Archaeology of the Subject

Leading scholar of medieval Latin thought Alain de Libera (b. 1948; automated translation of French Wiki page here) has produced a great deal of fascinating work. Well-versed in contemporary continental and analytic philosophy, de Libera excels in developing the sort of historiographical-philosophical nuances that I think are vital to solid understanding. He makes exemplary original use of Foucaultian archaeology and what I have been calling Aristotelian semantics, developing many fine historiographical distinctions in the use of philosophical words that turn out to have huge significance.

He has pointed out the large influence of Arabic philosophy on the Latin West (see Fortunes of Aristotle); contributed to a more balanced appreciation of the great Aristotelian commentator Averroes; documented the work of Albert the Great and his students, developing a surprising Aristotelian background to the German mystics; and explored the contemporary relevance of the medieval debate on universals.

His greatest contribution, however, is undoubtedly the ongoing work on an Archaeology of the Subject, with three volumes in French published so far, and an ongoing lecture series at the Collège de France. I just stumbled on a related article in English.

The article introduces this work by noting a convergence between Foucault’s late “hermeneutics of the subject” and Paul Ricoeur’s book Oneself as Another, suggesting that late Foucault’s “subject” is actually close to Ricoeur’s positive notion of “self”. Ricoeur had said that this self stands “at an equal distance from the cogito exalted by Descartes and from the cogito that Nietzsche proclaimed forfeit” (emphasis in original). (In Freud and Philosophy (French ed. 1965), Ricoeur had referred to psychoanalysis as an “archaeology of the subject”.) Meanwhile, de Libera points out, the French philosopher Vincent Descombes, in defending a positive role for the notion of “subject”, concluded “the subject which it is necessary for us to discover is more Aristotelian than Cartesian”. While de Libera’s terminology is different from the way of speaking I have been developing here (see The Ambiguity of “Self”; Self, Subject; Subject; Empirical-Transcendental Doublet), there is a great deal of common ground, and I have been influenced by his work.

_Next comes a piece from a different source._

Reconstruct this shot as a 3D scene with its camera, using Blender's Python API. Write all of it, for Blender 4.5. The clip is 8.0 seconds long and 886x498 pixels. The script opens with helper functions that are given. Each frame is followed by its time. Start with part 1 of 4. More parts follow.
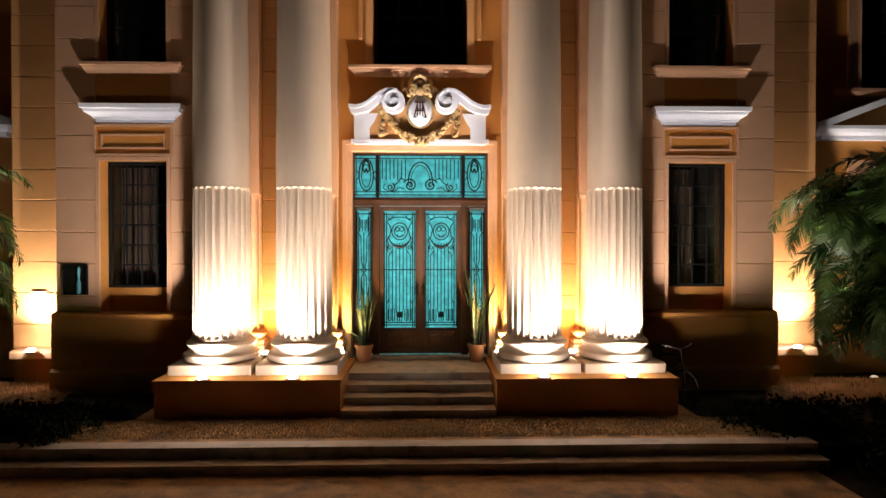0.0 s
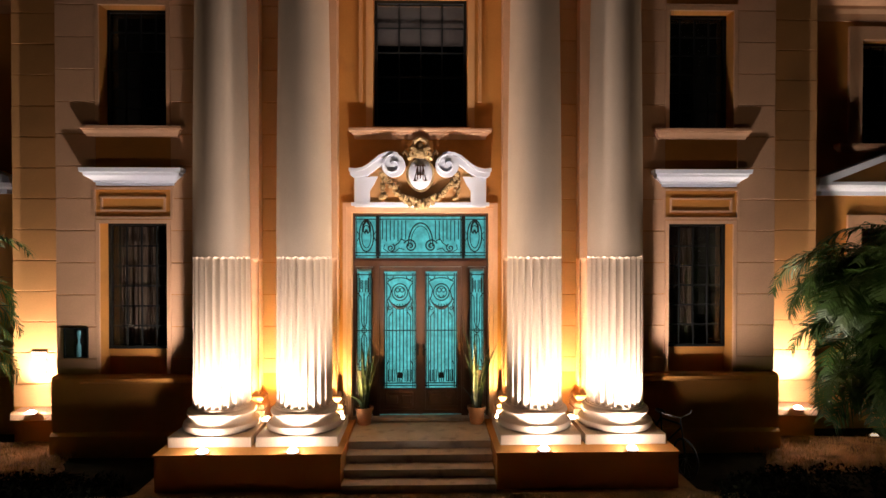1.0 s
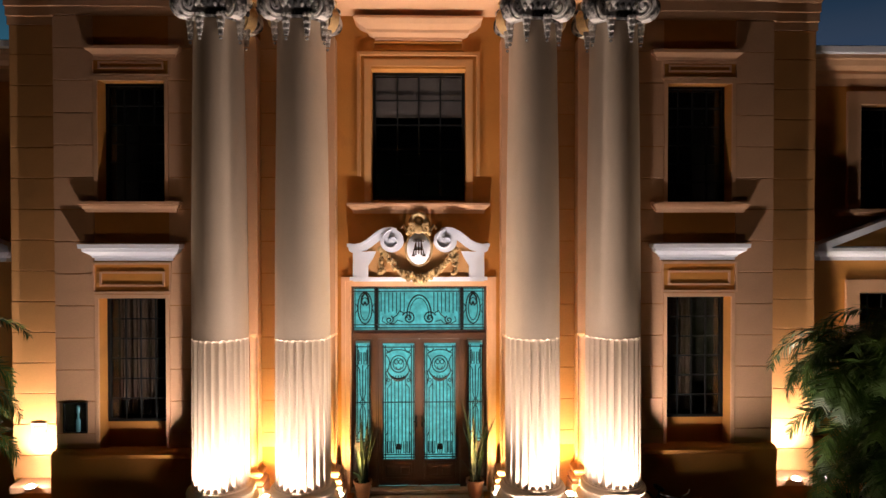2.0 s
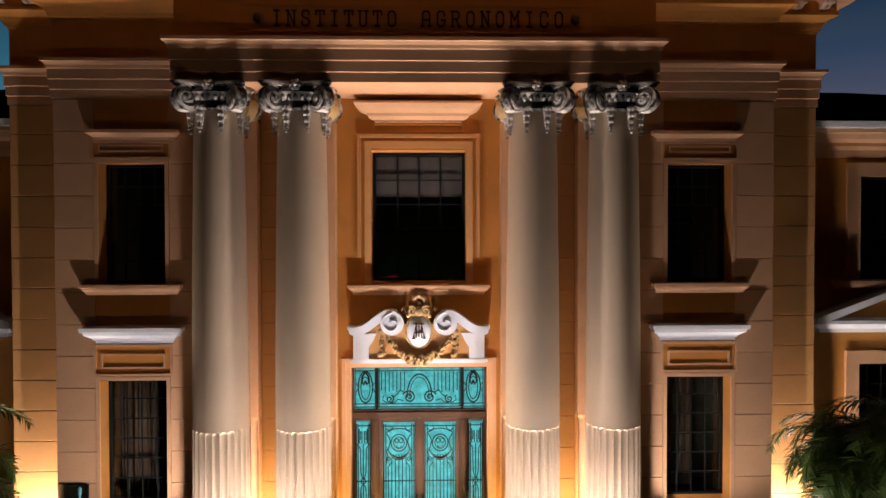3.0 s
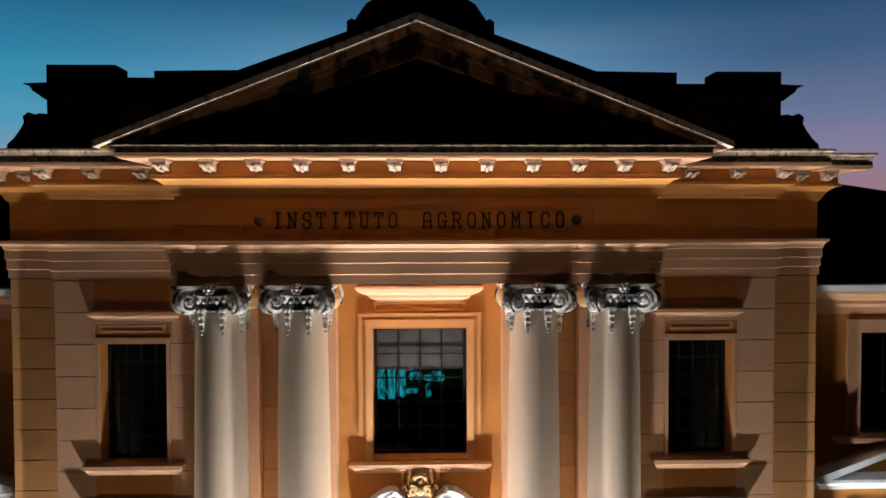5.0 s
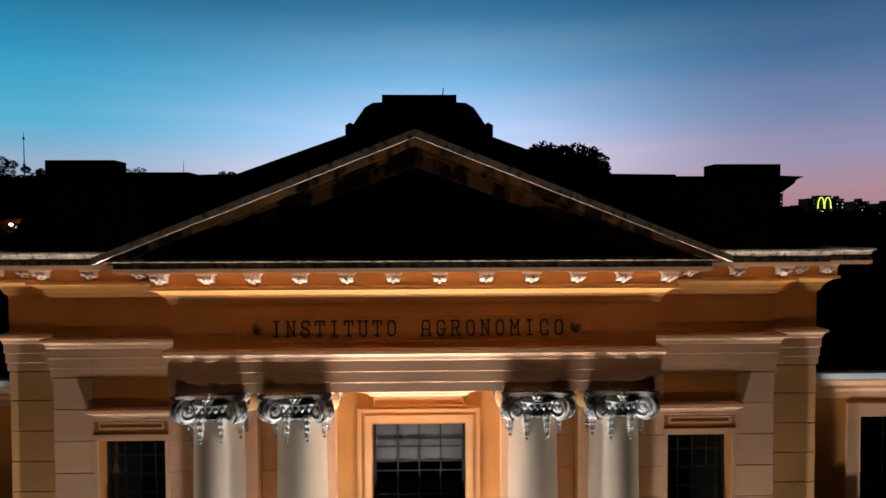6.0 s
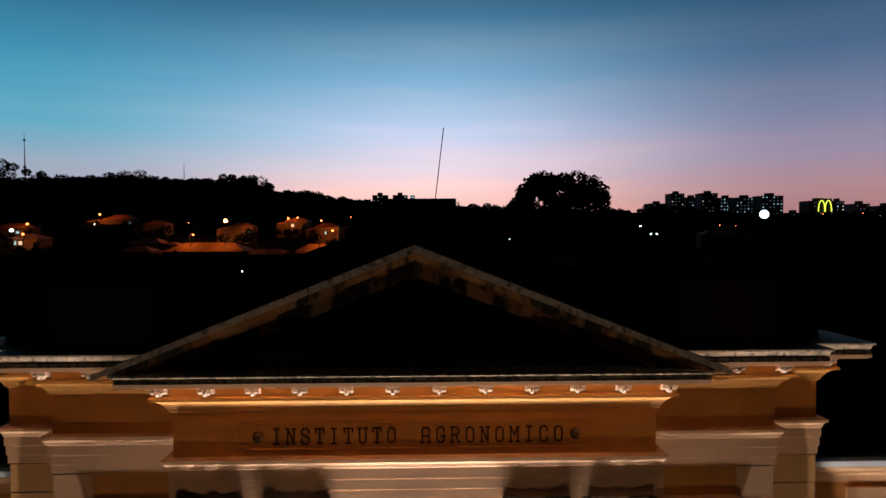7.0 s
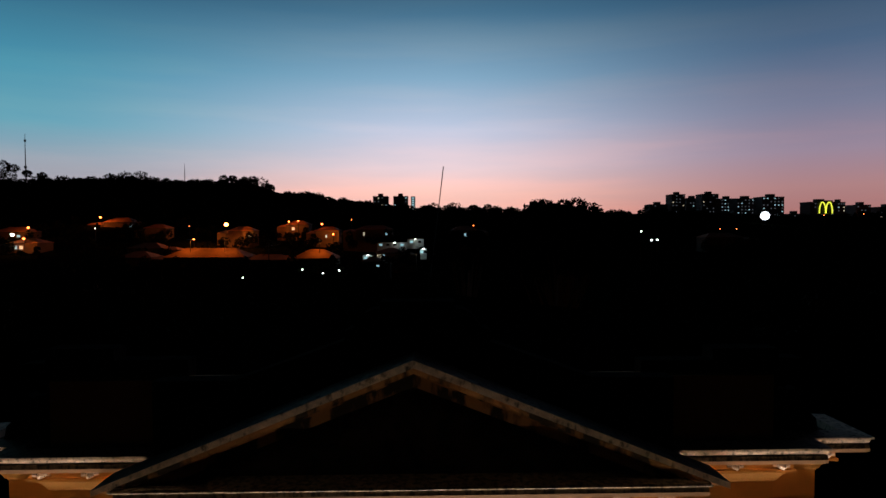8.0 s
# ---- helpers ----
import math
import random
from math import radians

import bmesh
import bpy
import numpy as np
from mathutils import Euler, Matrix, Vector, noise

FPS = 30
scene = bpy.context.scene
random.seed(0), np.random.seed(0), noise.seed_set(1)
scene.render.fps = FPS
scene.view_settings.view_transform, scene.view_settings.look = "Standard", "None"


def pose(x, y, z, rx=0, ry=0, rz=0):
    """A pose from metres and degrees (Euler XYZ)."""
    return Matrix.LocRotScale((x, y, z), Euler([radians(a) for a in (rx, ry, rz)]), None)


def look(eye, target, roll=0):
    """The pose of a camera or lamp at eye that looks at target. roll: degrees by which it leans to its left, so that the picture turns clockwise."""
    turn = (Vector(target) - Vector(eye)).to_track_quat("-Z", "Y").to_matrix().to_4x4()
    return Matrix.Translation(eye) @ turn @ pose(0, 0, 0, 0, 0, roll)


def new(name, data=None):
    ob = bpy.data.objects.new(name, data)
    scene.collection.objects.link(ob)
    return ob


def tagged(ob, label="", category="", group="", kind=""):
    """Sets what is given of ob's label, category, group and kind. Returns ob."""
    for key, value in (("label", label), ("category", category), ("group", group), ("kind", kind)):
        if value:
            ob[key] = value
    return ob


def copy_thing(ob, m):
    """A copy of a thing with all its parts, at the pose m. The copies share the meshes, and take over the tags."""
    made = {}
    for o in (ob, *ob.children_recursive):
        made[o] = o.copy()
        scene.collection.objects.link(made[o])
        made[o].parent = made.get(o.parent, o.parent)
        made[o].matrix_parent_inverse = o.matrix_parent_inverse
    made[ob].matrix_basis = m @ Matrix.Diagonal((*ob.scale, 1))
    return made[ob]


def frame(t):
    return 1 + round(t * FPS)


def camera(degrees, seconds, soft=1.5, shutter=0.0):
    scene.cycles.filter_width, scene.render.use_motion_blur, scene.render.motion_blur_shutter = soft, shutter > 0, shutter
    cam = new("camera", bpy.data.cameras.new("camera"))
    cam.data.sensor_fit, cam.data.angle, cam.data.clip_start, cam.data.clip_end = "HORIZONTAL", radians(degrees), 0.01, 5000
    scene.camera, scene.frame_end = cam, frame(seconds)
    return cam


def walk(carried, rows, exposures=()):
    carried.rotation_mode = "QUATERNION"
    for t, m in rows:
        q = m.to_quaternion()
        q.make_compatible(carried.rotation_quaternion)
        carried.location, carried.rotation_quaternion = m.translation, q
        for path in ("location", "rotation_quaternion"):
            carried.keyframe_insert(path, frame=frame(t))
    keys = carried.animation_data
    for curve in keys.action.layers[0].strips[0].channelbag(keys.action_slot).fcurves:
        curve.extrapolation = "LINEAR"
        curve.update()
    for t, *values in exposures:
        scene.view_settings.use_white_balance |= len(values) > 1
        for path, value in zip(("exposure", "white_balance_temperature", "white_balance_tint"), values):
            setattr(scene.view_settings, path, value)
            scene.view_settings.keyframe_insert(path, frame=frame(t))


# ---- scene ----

The main historical thesis advanced by de Libera is that the modern notion of “subject” is the result of a complex theological compromise and hybridization between initially very different notions of Aristotelian hypokeimenon (a generic notion of substrate with no intrinsic connection to personality, used by Averroes in raising apparently new questions about what substrate it is in which thought inheres) and Augustinian thought about hypostasis (the Greek term used for a person of the Trinity). I am barely scratching the surface of a highly developed account with many additional distinctions. (See also Pseudo-Dionysius on the Soul.)

This is a vital correction to many grossly oversimplified views of the history of notions of subjectivity in the Western world. My own view of the theological developments he highlights is a good deal more ambivalent, but compared to the value of this historiographical contribution, that seems like a minor difference.